Lost Children Archive

Lost Children Archive

2019 • 385 pages

Ratings14

Average rating4.1

15

This is a hard book to review because it's so complex. The main story is of a husband and wife, who each bring a child to their marriage, taking a road trip from New York City to the desert Southwest so that they can each pursue documentary projects that they are passionately interested in. Even before they set out on the road trip the future of the marriage is in question, but the couple's relationship disintegrates further as they travel.

Woven through the story are themes of erasure and loss: the Apache Indian tribes who were the last tribes to surrender to the US government and who the husband is obsessed with documenting. The wife is preoccupied with unaccompanied children who attempt to enter the United States for asylum and who are unceremoniously deported back to their home countries–after enduring unbelievable hardship to get here.

One of the best things about this book is its careful attention to detail. A gesture, a commonplace phrase, the way something looks and what it suggests–all are subject to examination and consideration in the narrative. When I started reading Lost Children Archive this drove me crazy because it made the book drag. Eventually I settled down to the style, and accepted that everything was going to be subjected to the scrutiny of a poet.

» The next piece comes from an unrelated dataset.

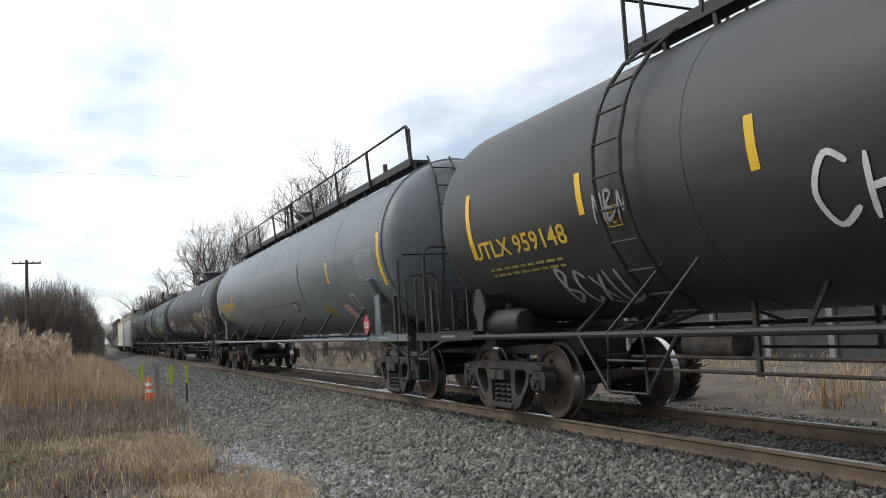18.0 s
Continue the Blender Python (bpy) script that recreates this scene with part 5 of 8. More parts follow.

There is a book inside this book, too. Elegies For Lost Children is a book that the wife brings with her on the journey and that her children sometimes read from. It's a story of a caravan of unaccompanied children traveling through hardships to reach a place of safety. It is full of literary references, from T. S. Eliot's Wasteland and Conrad's Heart of Darkness to Latin American authors that I was not familiar with.

The main characters, the husband, wife, and two children, do not have names for the first half of the book. When they finally do acquire names, they are the names that they give each other after the husband tells a story about how Apache children were given names. The whole book is like this: constructed to place you in a mental state of discomfort, disorientation, uncertainty, to mimic what people in the book are experiencing. But there is also a feeling of distance, because the book also has a complicated intellectual underpinning that not everyone can have access to. There is a debate about whether the father or the mother are correct in calling themselves a documentarian vs. a documentarist, and I wasn't sure how seriously to take this. Was it a joke about intellectual jargon or a reference to a genuine professional disagreement? The weaknesses of the book are along this line.

It took me more than 50 pages to decide I would stick it out and finish the book, and ultimately I'm glad I did. It was challenging to read, but once I adjusted my expectations for the pacing of the story I enjoyed it.